GIVEN PROBLEM
Everything from the first line of the data through the line with "import numpy as np" is to be echoed exactly, minus the pictures.

DATASET EXCERPT
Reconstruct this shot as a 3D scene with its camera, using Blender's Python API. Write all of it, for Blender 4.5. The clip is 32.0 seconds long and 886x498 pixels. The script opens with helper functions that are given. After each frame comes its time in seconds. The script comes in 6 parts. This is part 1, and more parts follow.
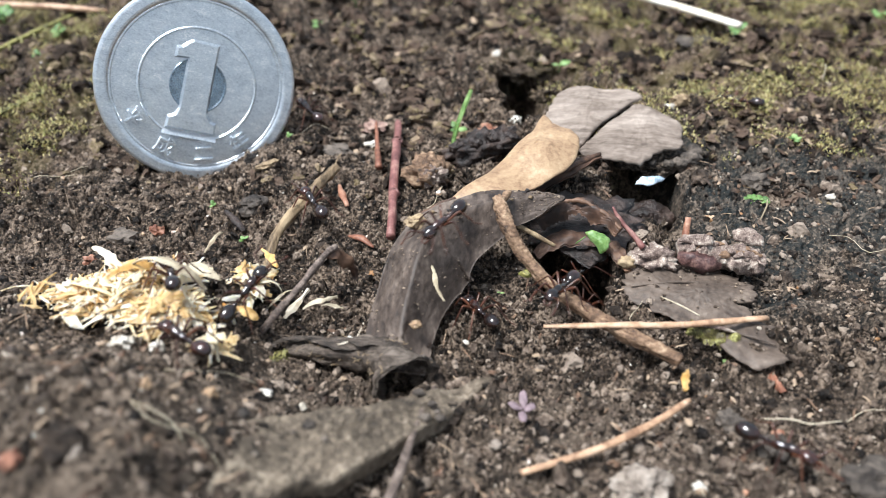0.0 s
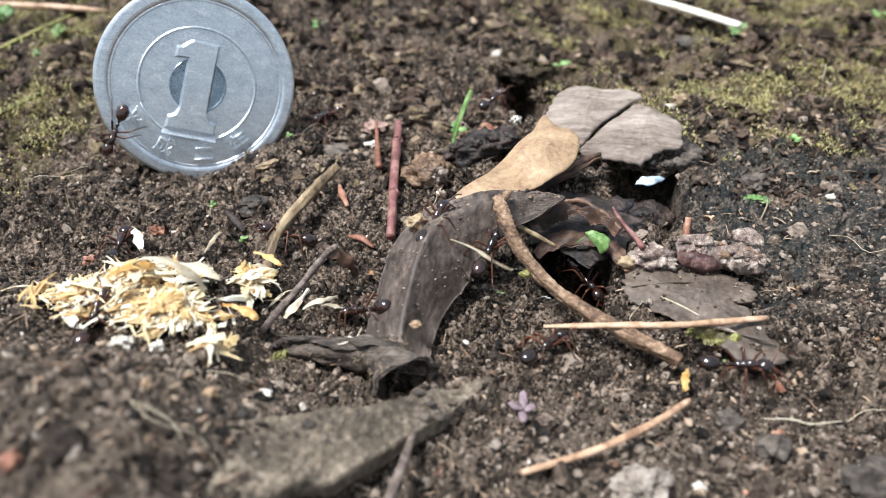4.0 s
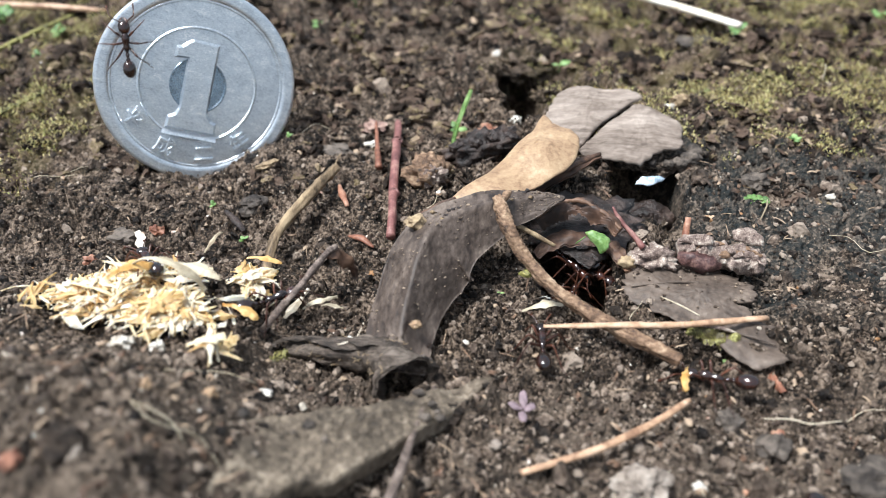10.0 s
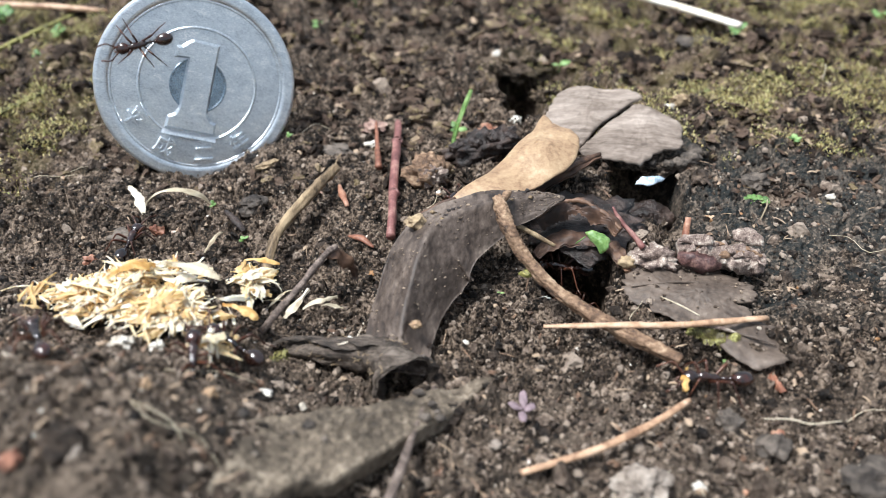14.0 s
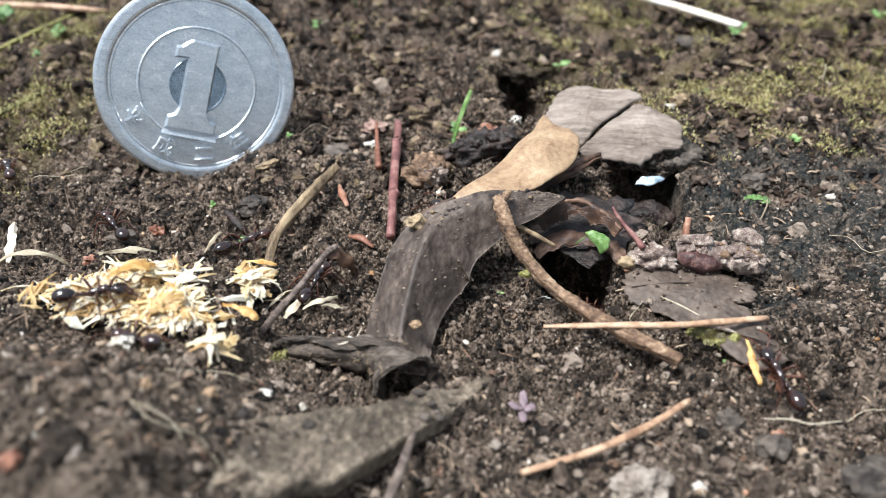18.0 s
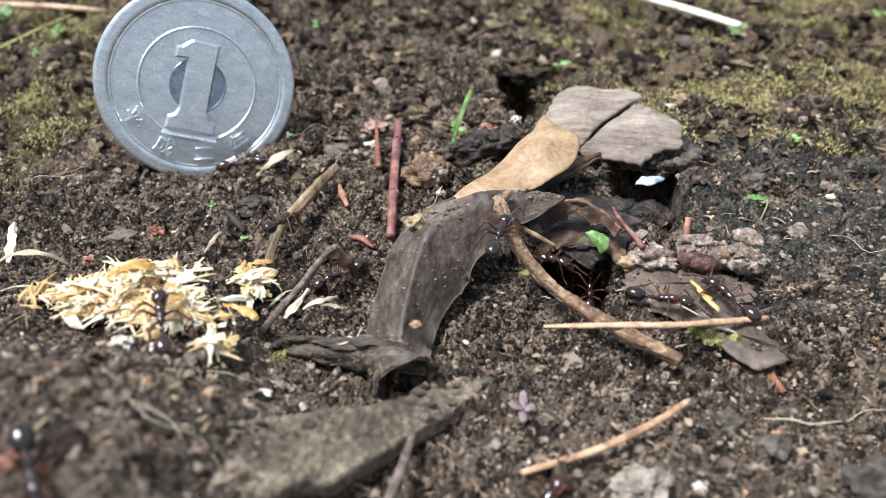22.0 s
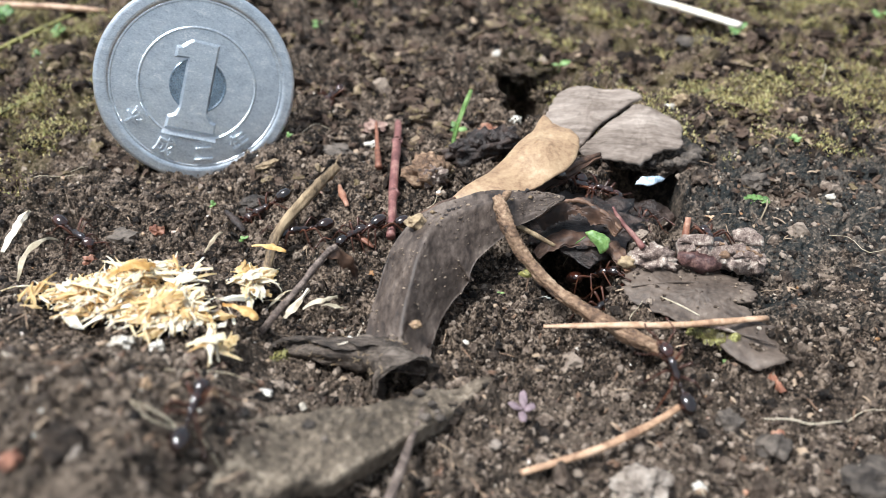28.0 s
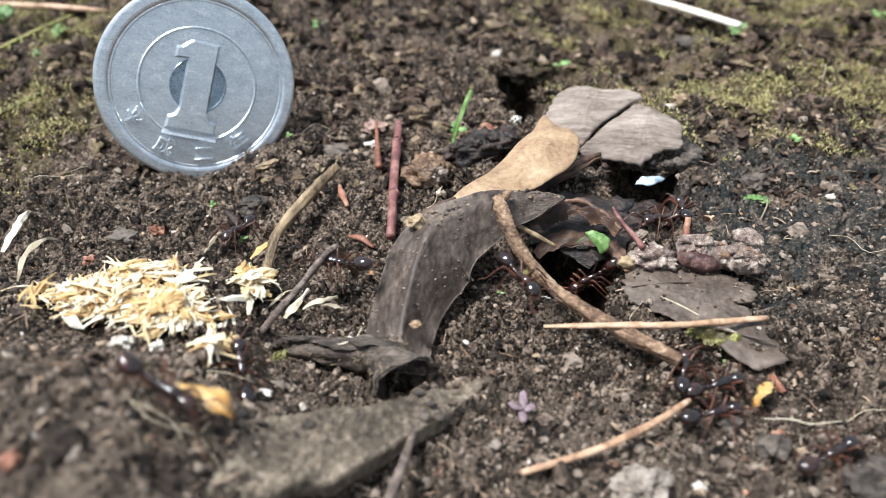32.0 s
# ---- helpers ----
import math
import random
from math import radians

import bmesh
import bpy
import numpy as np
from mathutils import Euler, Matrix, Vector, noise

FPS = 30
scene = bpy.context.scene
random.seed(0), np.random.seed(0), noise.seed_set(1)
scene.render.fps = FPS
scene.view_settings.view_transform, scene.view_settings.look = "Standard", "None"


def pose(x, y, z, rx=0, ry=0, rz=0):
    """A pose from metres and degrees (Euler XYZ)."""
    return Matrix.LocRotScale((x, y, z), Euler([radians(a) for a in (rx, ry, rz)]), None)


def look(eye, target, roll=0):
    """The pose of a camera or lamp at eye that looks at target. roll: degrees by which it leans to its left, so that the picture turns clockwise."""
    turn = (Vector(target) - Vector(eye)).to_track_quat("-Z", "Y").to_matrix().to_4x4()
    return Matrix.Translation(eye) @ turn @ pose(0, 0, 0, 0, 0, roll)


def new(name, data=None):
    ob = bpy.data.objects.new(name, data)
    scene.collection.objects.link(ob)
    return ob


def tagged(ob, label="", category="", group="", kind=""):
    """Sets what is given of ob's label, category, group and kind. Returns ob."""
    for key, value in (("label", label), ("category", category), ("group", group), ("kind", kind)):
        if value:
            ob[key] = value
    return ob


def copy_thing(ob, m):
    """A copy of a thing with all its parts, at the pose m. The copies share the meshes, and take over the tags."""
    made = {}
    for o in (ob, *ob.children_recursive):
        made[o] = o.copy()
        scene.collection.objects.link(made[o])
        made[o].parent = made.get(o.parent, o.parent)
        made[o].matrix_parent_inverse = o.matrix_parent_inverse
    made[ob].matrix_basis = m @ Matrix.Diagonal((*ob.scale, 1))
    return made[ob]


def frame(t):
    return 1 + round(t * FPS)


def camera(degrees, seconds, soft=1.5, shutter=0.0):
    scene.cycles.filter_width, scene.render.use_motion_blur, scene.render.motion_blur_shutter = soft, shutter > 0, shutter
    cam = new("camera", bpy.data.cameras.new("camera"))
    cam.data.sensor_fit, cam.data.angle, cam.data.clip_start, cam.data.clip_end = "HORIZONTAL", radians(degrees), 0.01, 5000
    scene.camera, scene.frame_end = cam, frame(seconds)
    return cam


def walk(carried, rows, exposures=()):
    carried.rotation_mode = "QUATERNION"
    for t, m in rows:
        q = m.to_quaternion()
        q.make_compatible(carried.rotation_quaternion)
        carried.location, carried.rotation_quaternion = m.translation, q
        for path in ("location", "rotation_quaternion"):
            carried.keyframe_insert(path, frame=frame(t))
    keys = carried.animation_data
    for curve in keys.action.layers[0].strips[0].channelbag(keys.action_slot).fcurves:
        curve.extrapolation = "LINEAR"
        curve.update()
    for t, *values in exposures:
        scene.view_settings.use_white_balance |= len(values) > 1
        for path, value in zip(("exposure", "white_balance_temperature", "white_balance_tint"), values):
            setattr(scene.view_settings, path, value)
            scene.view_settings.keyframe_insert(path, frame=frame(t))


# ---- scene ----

RESPONSE TO THE TASK
Reconstruct this shot as a 3D scene with its camera, using Blender's Python API. Write all of it, for Blender 4.5. The clip is 32.0 seconds long and 886x498 pixels. The script opens with helper functions that are given. After each frame comes its time in seconds. The script comes in 6 parts. This is part 1, and more parts follow.
0.0 s
4.0 s
10.0 s
14.0 s
18.0 s
22.0 s
28.0 s
32.0 s
# ---- helpers ----
import math
import random
from math import radians

import bmesh
import bpy
import numpy as np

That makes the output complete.